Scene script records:
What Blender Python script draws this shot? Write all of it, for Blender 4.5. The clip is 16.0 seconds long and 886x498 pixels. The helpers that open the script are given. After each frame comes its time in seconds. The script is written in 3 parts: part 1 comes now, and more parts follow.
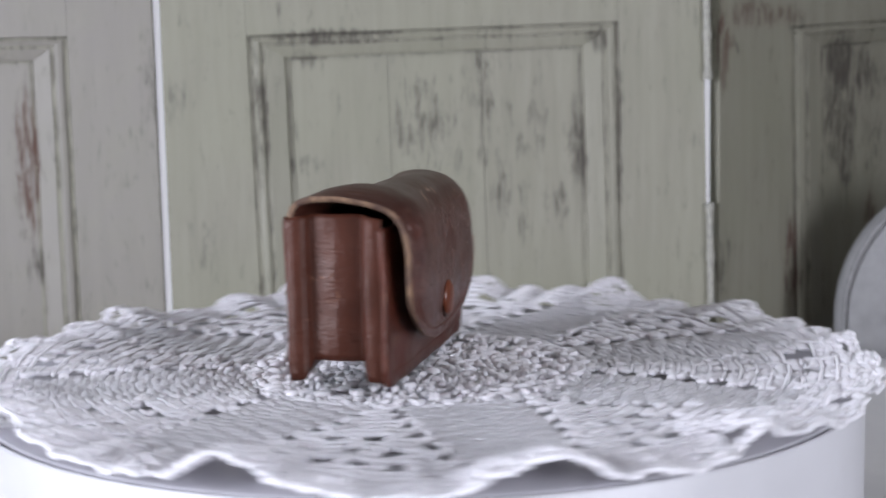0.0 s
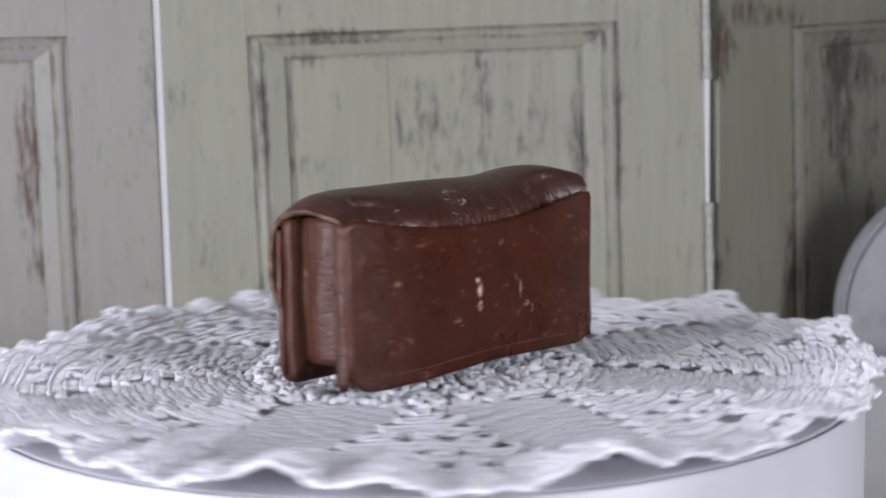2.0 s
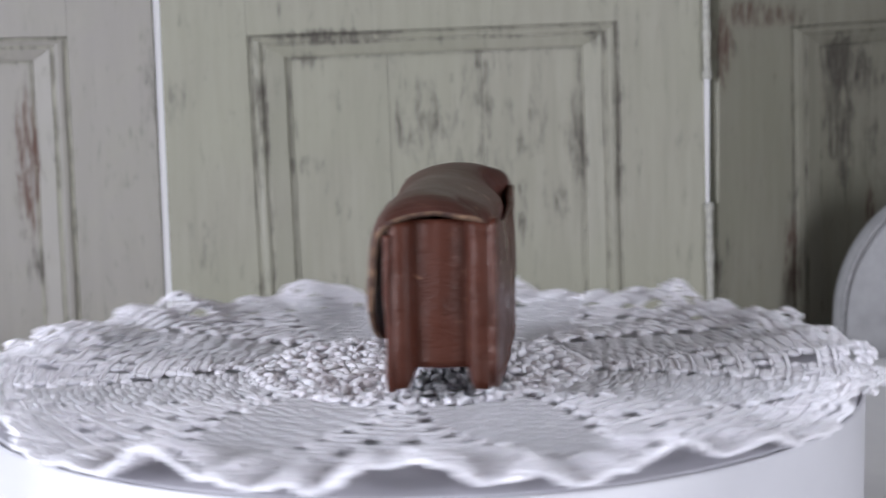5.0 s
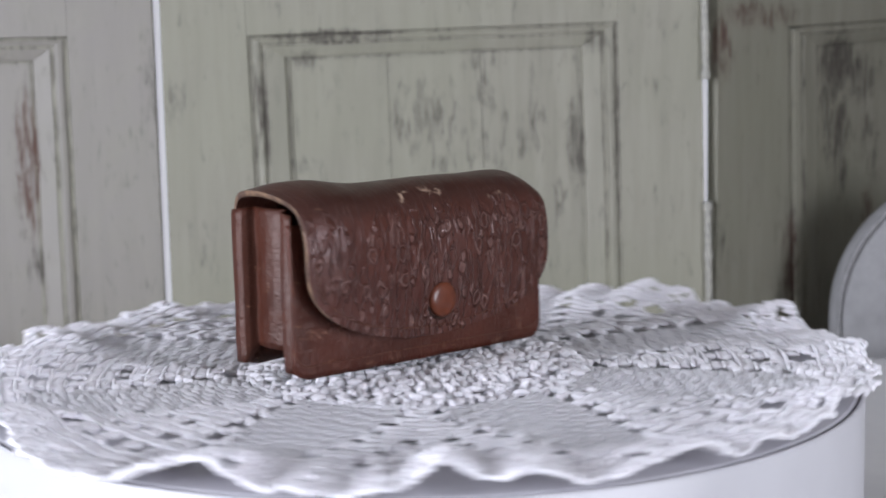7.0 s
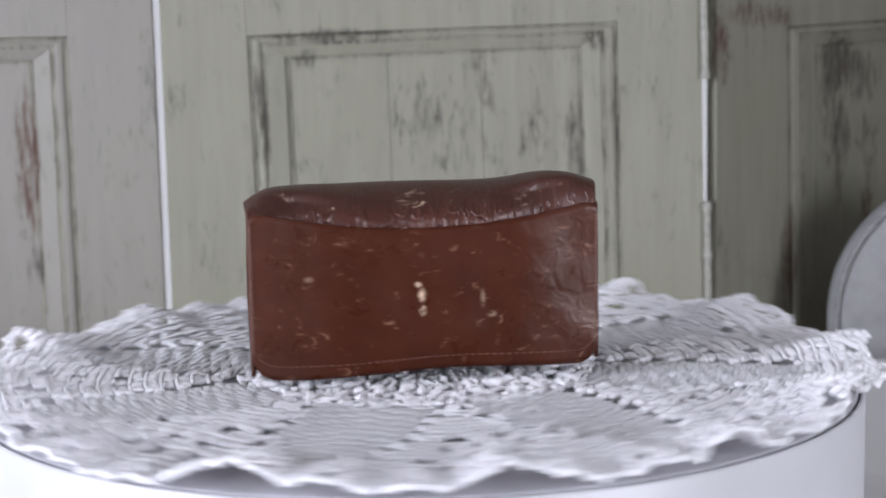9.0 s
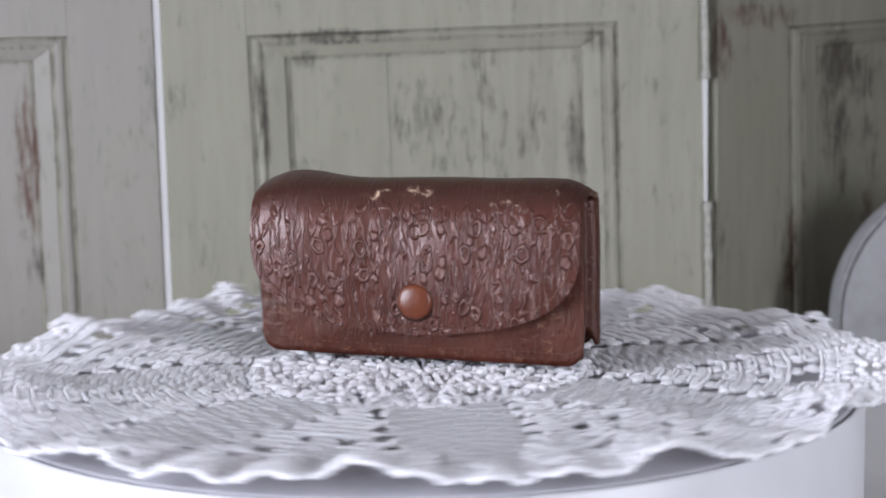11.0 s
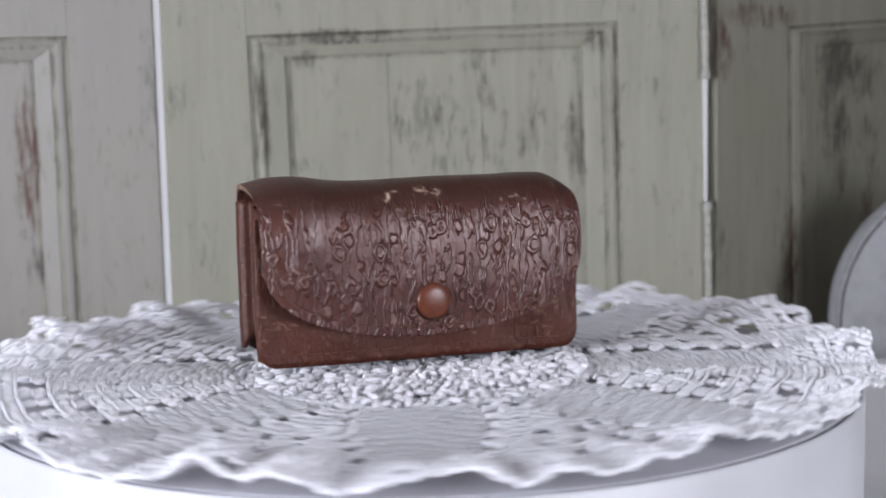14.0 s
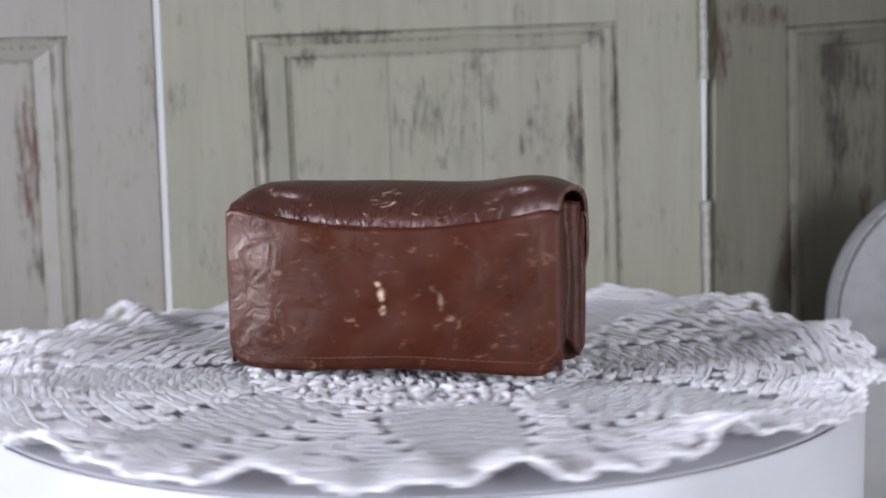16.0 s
--
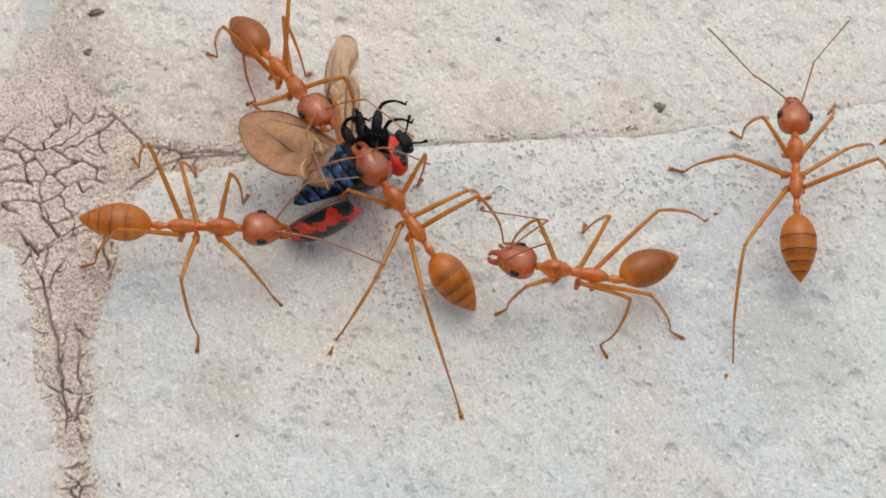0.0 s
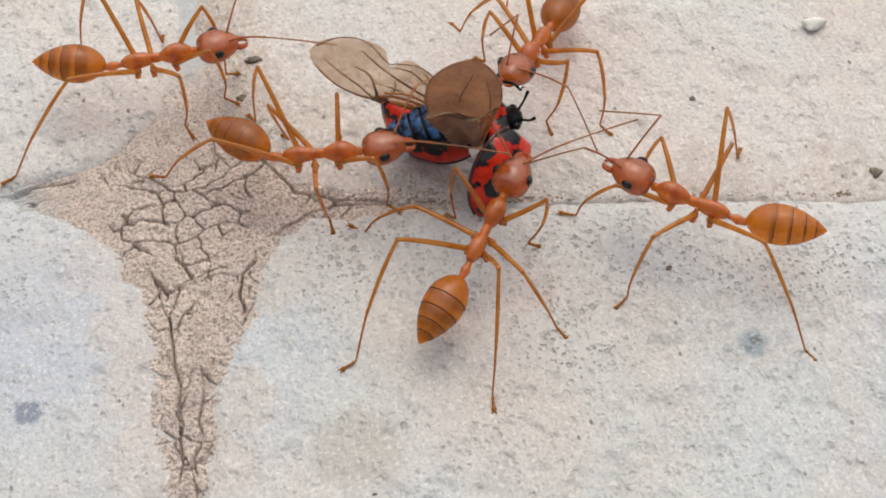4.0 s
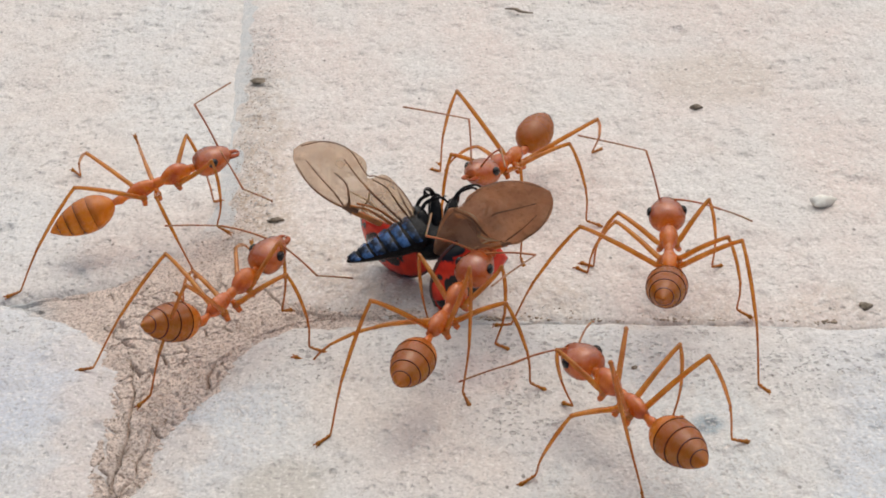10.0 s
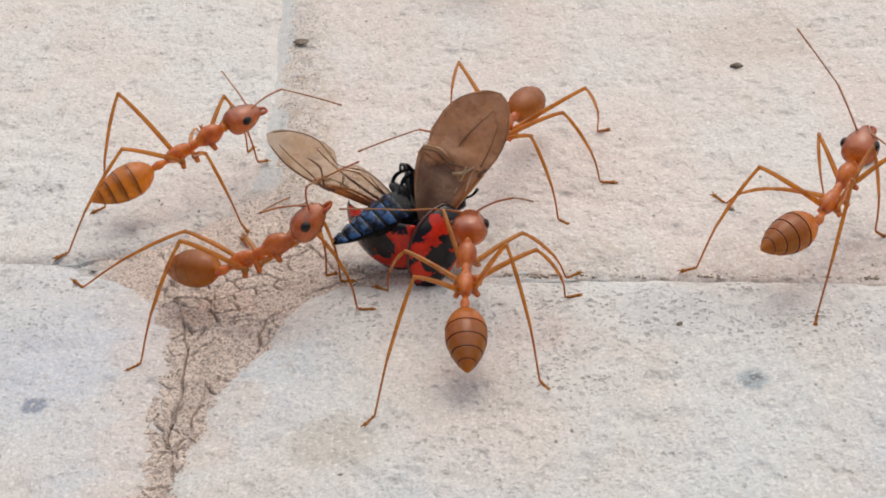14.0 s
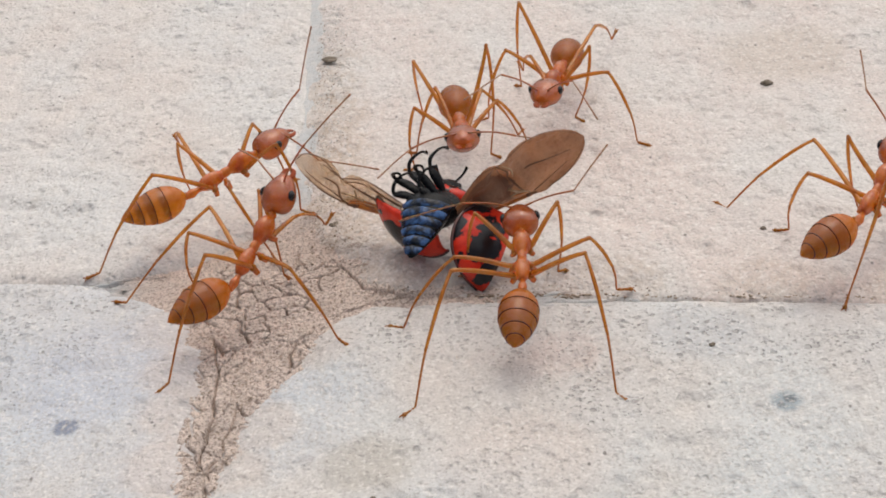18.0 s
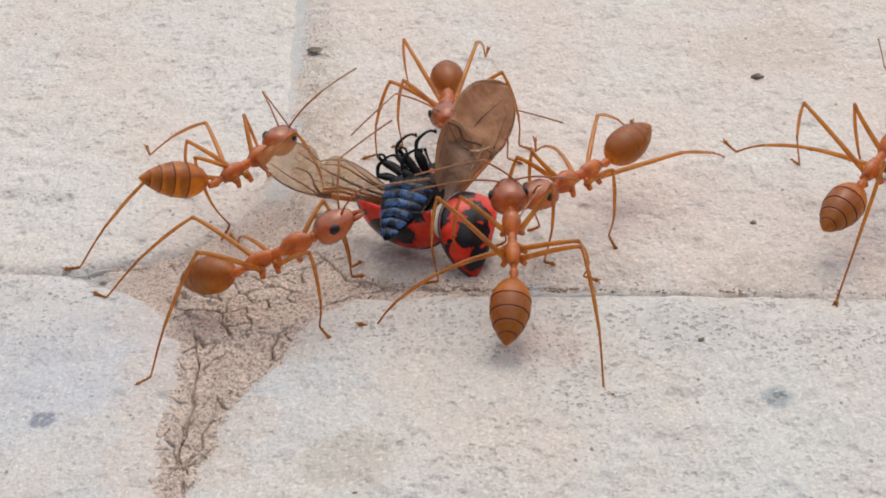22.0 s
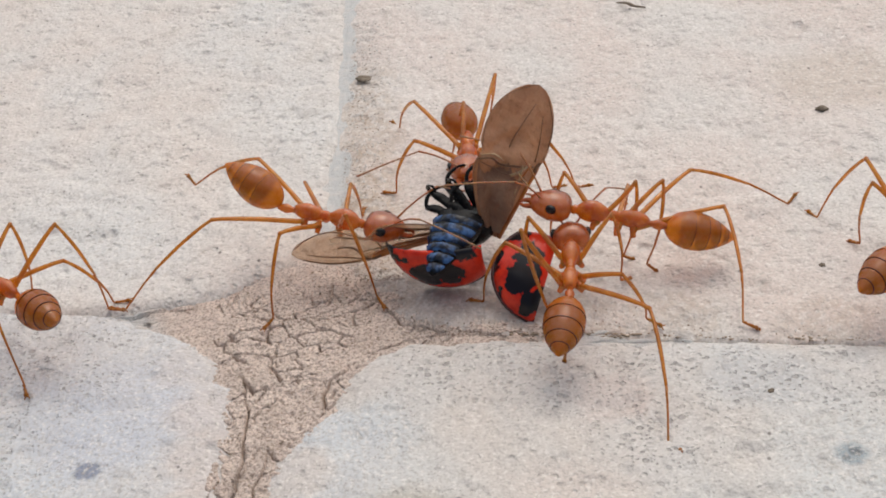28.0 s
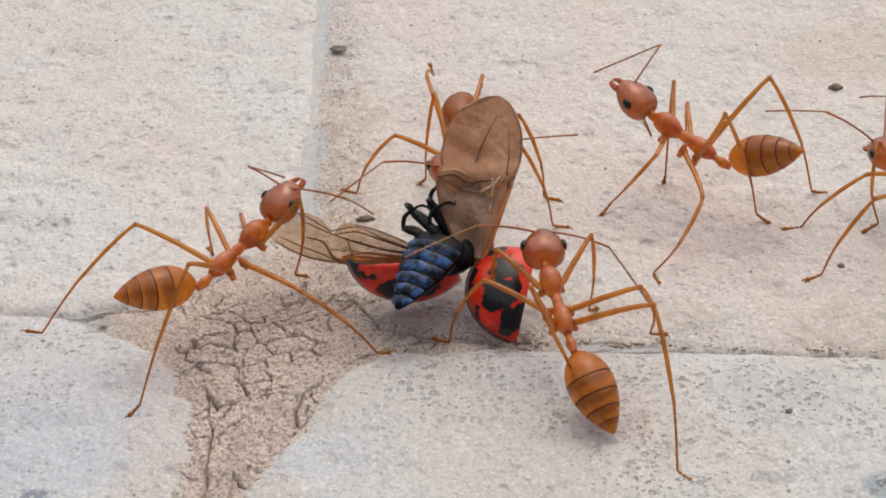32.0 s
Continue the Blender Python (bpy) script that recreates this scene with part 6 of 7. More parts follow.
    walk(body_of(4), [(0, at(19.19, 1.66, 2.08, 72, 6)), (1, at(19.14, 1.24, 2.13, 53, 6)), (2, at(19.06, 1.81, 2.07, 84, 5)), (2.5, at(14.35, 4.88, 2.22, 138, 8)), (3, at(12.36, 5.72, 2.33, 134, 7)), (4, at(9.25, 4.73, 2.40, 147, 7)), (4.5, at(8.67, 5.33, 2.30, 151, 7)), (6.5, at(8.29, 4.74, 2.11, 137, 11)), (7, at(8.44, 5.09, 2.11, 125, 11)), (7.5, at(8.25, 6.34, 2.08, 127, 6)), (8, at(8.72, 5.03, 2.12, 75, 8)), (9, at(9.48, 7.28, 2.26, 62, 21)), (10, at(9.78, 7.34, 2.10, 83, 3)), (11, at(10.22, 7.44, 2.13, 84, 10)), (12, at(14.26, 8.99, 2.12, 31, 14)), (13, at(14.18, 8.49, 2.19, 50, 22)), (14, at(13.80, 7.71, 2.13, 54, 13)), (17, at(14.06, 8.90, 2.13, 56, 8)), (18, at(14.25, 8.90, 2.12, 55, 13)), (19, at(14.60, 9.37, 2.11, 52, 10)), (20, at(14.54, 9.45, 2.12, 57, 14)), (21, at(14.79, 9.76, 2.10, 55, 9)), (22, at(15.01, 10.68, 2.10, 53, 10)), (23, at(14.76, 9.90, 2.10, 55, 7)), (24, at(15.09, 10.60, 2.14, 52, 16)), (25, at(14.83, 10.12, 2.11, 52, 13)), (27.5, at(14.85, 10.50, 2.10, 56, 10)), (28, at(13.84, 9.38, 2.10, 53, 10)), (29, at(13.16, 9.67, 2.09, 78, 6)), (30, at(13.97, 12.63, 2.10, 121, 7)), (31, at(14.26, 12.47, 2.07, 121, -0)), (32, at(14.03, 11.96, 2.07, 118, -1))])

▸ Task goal
Lines containing the word "part" must all be returned from the material above.

▸ Answer for the task
What Blender Python script draws this shot? Write all of it, for Blender 4.5. The clip is 16.0 seconds long and 886x498 pixels. The helpers that open the script are given. After each frame comes its time in seconds. The script is written in 3 parts: part 1 comes now, and more parts follow.
Continue the Blender Python (bpy) script that recreates this scene with part 6 of 7. More parts follow.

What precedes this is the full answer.